Monday, October 13, 2014

The Magic of Conventions






My dad dropped his newspaper on the table and whisked me into the car. Driving down the highway, he explained that today was the last day of a magic convention in Fort Lauderdale and there was just enough time to make it to the closing Sunday breakfast. We got there right as the final lecture started. Brief as it was, it was a great first conference. 

I’d go on to visit, and eventually lecture at, several other magic conventions. Although they were certainly influential for me, my first really transformative experience—the kind of event I walked out of a different person—was a literary conference in South Florida. I was invited to tag along by a friend of the family, writer Jeff Wallman, who knew I was an avid reader; there I met a future girlfriend, spoke to some living breathing legends, and realized that maybe I, too, could be a writer one day.

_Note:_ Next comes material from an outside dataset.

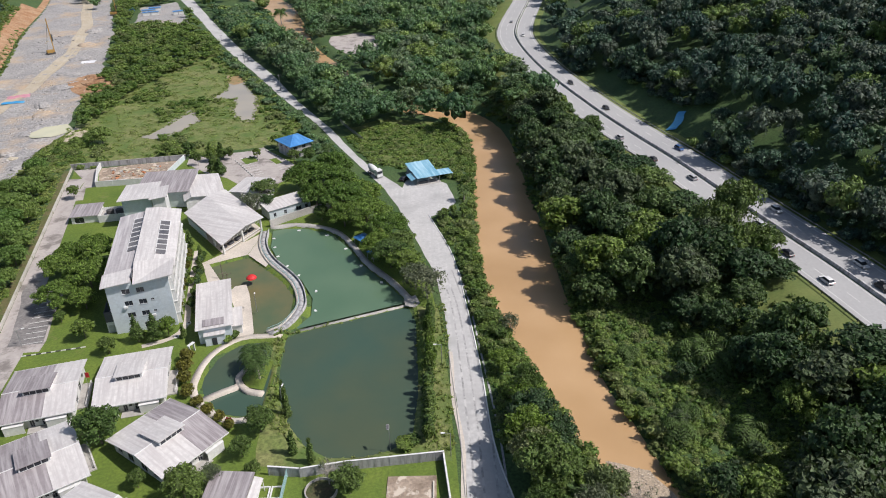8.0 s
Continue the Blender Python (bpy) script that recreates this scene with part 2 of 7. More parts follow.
BLUECRATE = surface("blue_painted_steel", (0.03, 0.17, 0.38), (0.05, 0.25, 0.48), rough=0.5, bump=0.2, per="object", per_amount=0.35)
RUST = surface("rust_orange_steel", (0.38, 0.14, 0.06), (0.5, 0.22, 0.1), rough=0.7, bump=0.2, per="object", per_amount=0.3)
GREENBOX = surface("dark_green_steel", (0.03, 0.13, 0.1), (0.04, 0.16, 0.12), rough=0.5, bump=0.1)
STEEL = surface("galvanised_steel", (0.45, 0.46, 0.47), (0.36, 0.37, 0.38), rough=0.45, metal=0.7, bump=0.0)
DARKSTEEL = surface("dark_steel", (0.06, 0.06, 0.065), (0.09, 0.085, 0.08), rough=0.6, bump=0.0)
YELLOWSTEEL = surface("worn_yellow_steel", (0.45, 0.28, 0.07), (0.35, 0.2, 0.07), rough=0.6, bump=0.0)
GREENMESH = surface("green_mesh", (0.02, 0.14, 0.08), (0.03, 0.17, 0.1), rough=0.6, bump=0.2)
TEALPANEL = surface("pale_teal_panel", (0.3, 0.5, 0.52), (0.4, 0.56, 0.58), rough=0.5, bump=0.05)
REDFABRIC = surface("red_fabric", (0.65, 0.03, 0.03), (0.55, 0.02, 0.03), rough=0.6, bump=0.05)
PINKROOF = surface("faded_pink_roof", (0.62, 0.3, 0.36), (0.55, 0.25, 0.3), rough=0.6, bump=0.1)
PAINTWHITE = surface("white_road_paint", (0.72, 0.72, 0.7), (0.6, 0.6, 0.58), rough=0.7, bump=0.0, fine=2.0)
PAINTBLACK = surface("black_kerb_paint", (0.05, 0.05, 0.05), (0.1, 0.1, 0.1), rough=0.7, bump=0.0)
TYRE = surface("black_rubber", (0.02, 0.02, 0.02), (0.03, 0.03, 0.03), rough=0.8, bump=0.0)
BARK = surface("bark", (0.2, 0.17, 0.13), (0.13, 0.105, 0.08), large=1.5, fine=8.0, bump=0.6, bump_scale=10.0)
PALEBARK = surface("pale_grey_bark", (0.42, 0.38, 0.33), (0.3, 0.27, 0.23), large=1.5, fine=8.0, bump=0.4, bump_scale=10.0)
RIVER = water("muddy_river_water", (0.51, 0.335, 0.18), (0.41, 0.26, 0.13), 0.25, 0.045, 0.12, 0.5)
POND = water("green_pond_water", (0.054, 0.094, 0.07), (0.074, 0.096, 0.06), 0.07, 0.035, 0.015, 1.5)
UPPERPOND = water("light_green_pond_water", (0.115, 0.185, 0.118), (0.088, 0.155, 0.098), 0.07, 0.05, 0.015, 1.5)
POOL = water("olive_shallow_water", (0.085, 0.125, 0.07), (0.17, 0.14, 0.065), 0.1, 0.045, 0.015, 1.5)
PUDDLE = water("milky_puddle_water", (0.62, 0.6, 0.42), (0.55, 0.53, 0.37), 0.15, 0.05, 0.01, 1.0)
SILT = water("silty_shallow_water", (0.4, 0.36, 0.29), (0.33, 0.31, 0.27), 0.25, 0.05, 0.02, 1.0)

LEAF = foliage("leaves", (0.075, 0.132, 0.032), (0.14, 0.2, 0.05), spread=0.5, pop=(0.15, 0.22, 0.045))
LEAFDEEP = foliage("deep_green_leaves", (0.042, 0.084, 0.034), (0.08, 0.135, 0.048), spread=0.55, pop=(0.12, 0.175, 0.05))
LEAFLIME = foliage("light_green_leaves", (0.16, 0.24, 0.042), (0.115, 0.195, 0.038), spread=0.5, clear=0.38)
LEAFDRY = foliage("greyish_leaves", (0.16, 0.18, 0.11), (0.11, 0.14, 0.08))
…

What was special about that conference was the blurriness of it all. While at a magic conference there’s a sharp divide between the pros and the fans (you’re either there to teach or to learn), but that wasn’t the case at the literary conference. The woman headlining a session could be sitting next to you an hour later listening to a panel.

It was there I realized that to be a good writer, you need to be an even bigger fan. While I didn’t think much of my writing at that point, I had no doubt about my passion for well-told stories. I was about as big of a fan as you could find. (My mother was constantly worried my shelves of books were going to collapse, suffocating me in an avalanche of Asimov, Leonard, Crichton and Harris.)

I saw people like me there. We loved books. We loved storytelling. The professional writers I talked to were fans that got so consumed with their fandom they had to devote their life to it.

Because of them, I knew I could be a writer. All I had to do was not die in a book avalanche and nourish the fan inside of me. Eventually, when I was ready, I’d find myself sitting in front of a blank page, ready to unleash that inner fan and share all the things I love about storytelling.


I’m excited about going to Bouchercon because it reminds me of where it started for me twenty years ago, when I realized something about myself that changed me for the better. Ever the fan, I can’t wait to find out where this new experience, and sharing with others like me, will take me.